◆ TASK INSTRUCTIONS ◆
Starting at the line with "q = m.to_quaternion()" and stopping at the line with "for t, *values", repeat each line exactly. Include both and omit the rest.

◆ GIVEN DATA ◆
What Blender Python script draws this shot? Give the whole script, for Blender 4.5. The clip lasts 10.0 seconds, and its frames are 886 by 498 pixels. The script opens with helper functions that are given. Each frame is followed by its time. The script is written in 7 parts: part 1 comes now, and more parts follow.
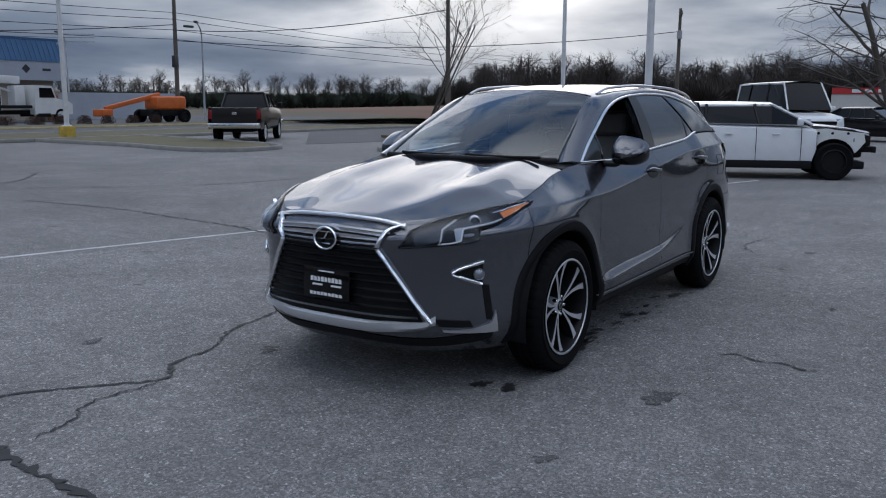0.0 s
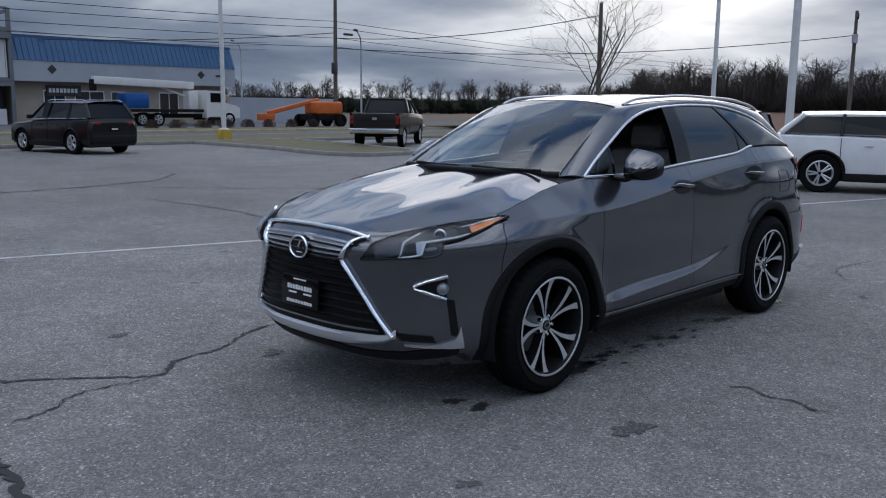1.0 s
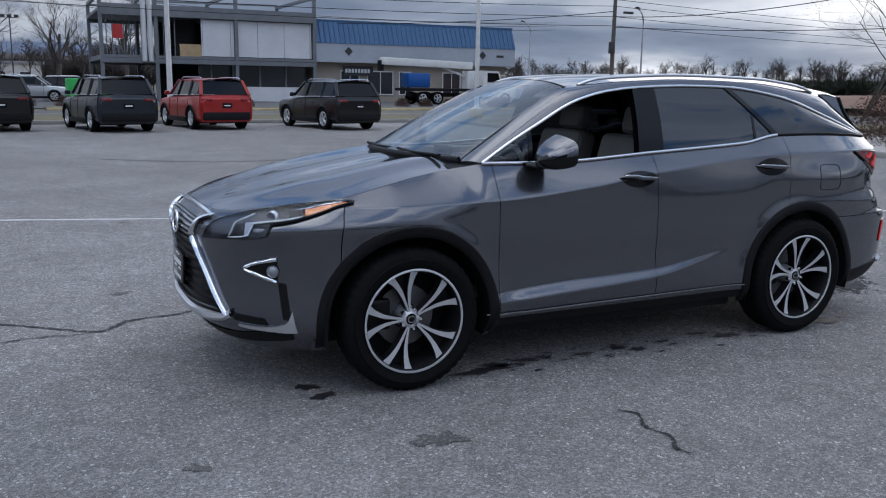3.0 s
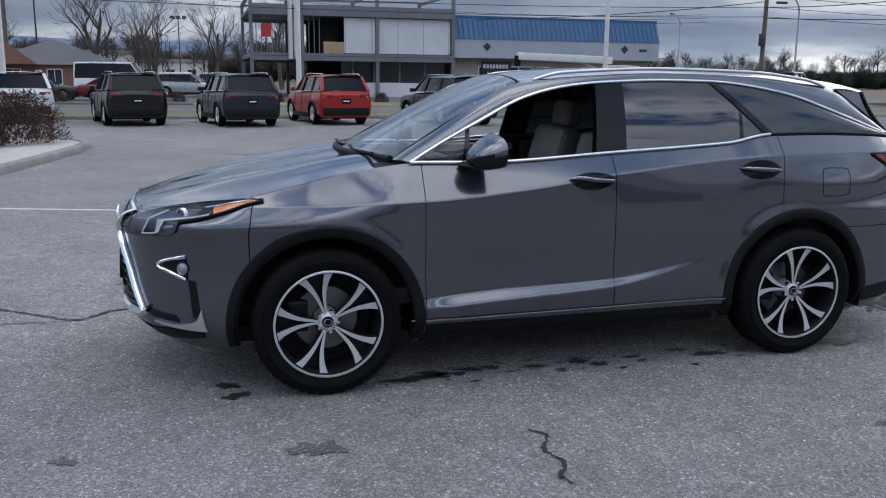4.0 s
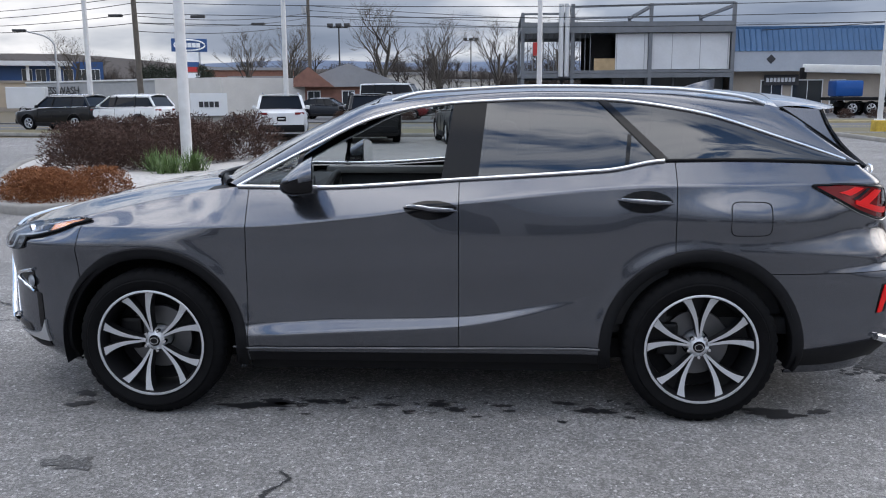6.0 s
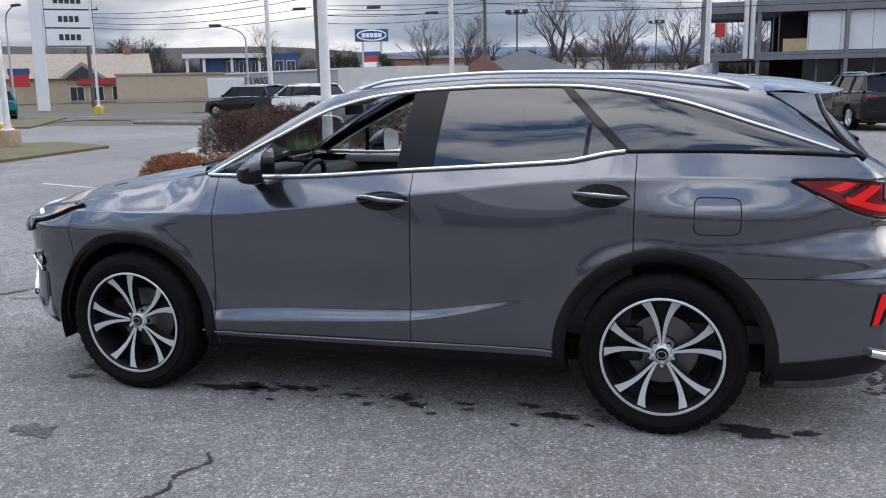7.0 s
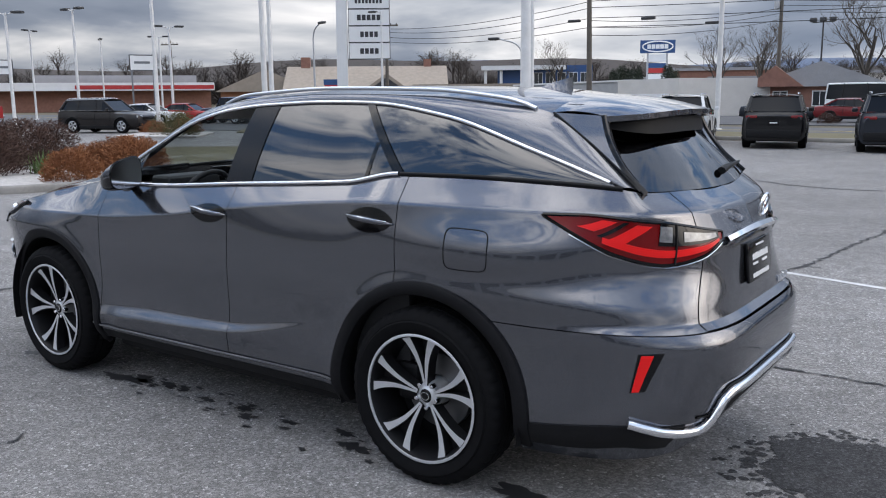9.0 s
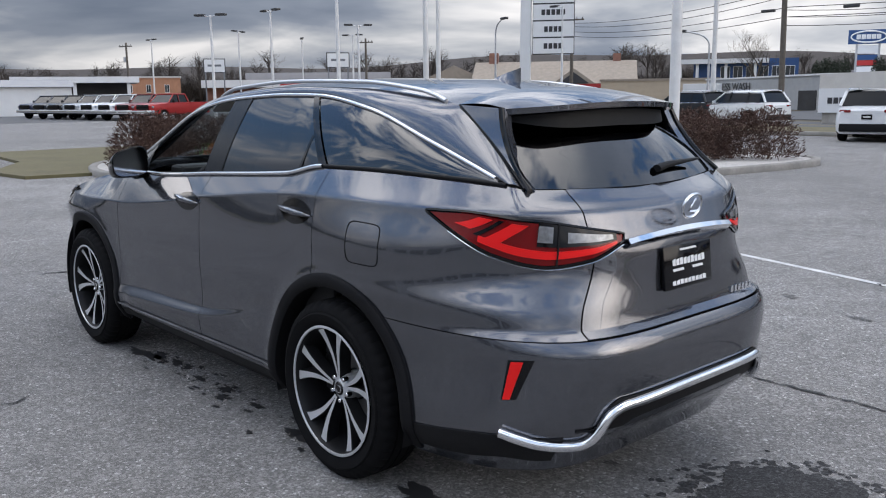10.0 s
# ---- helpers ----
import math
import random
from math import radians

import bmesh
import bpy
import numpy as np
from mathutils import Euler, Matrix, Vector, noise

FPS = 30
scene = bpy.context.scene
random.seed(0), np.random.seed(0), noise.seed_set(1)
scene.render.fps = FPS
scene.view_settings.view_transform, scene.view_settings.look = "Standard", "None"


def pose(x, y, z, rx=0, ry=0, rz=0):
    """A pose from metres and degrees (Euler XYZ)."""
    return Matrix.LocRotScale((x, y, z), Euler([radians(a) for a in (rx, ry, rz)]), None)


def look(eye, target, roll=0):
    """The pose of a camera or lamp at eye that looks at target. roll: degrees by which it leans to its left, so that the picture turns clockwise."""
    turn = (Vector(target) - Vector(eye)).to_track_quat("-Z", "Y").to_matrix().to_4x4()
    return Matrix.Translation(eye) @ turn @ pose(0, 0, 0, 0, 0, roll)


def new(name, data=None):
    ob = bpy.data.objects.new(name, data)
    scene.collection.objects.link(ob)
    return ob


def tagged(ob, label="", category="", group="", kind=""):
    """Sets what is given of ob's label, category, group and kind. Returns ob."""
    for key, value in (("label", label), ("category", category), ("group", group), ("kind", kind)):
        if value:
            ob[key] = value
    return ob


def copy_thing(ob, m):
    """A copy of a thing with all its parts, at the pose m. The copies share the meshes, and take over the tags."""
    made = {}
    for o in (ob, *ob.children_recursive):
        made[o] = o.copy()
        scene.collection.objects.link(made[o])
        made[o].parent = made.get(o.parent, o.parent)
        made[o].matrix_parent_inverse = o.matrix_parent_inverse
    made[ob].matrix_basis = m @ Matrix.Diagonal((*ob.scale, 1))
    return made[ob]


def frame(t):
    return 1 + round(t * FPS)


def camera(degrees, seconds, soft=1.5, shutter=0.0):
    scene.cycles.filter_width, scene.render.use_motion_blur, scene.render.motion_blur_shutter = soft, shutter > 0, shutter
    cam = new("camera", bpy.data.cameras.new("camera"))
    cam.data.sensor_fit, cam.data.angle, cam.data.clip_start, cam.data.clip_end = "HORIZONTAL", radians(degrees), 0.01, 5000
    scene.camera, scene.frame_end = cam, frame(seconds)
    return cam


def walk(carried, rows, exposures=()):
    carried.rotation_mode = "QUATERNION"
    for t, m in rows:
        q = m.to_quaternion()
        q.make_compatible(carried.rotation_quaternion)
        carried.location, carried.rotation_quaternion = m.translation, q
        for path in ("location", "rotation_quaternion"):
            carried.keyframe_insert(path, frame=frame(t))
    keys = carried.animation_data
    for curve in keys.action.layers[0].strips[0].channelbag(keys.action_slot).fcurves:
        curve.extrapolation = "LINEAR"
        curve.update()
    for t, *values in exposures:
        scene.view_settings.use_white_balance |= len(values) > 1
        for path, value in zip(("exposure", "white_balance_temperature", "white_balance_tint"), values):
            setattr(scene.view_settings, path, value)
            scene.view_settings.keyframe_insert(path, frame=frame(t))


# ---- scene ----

◆ FULL ANSWER ◆
        q = m.to_quaternion()
        q.make_compatible(carried.rotation_quaternion)
        carried.location, carried.rotation_quaternion = m.translation, q
        for path in ("location", "rotation_quaternion"):
            carried.keyframe_insert(path, frame=frame(t))
    keys = carried.animation_data
    for curve in keys.action.layers[0].strips[0].channelbag(keys.action_slot).fcurves:
        curve.extrapolation = "LINEAR"
        curve.update()
    for t, *values in exposures:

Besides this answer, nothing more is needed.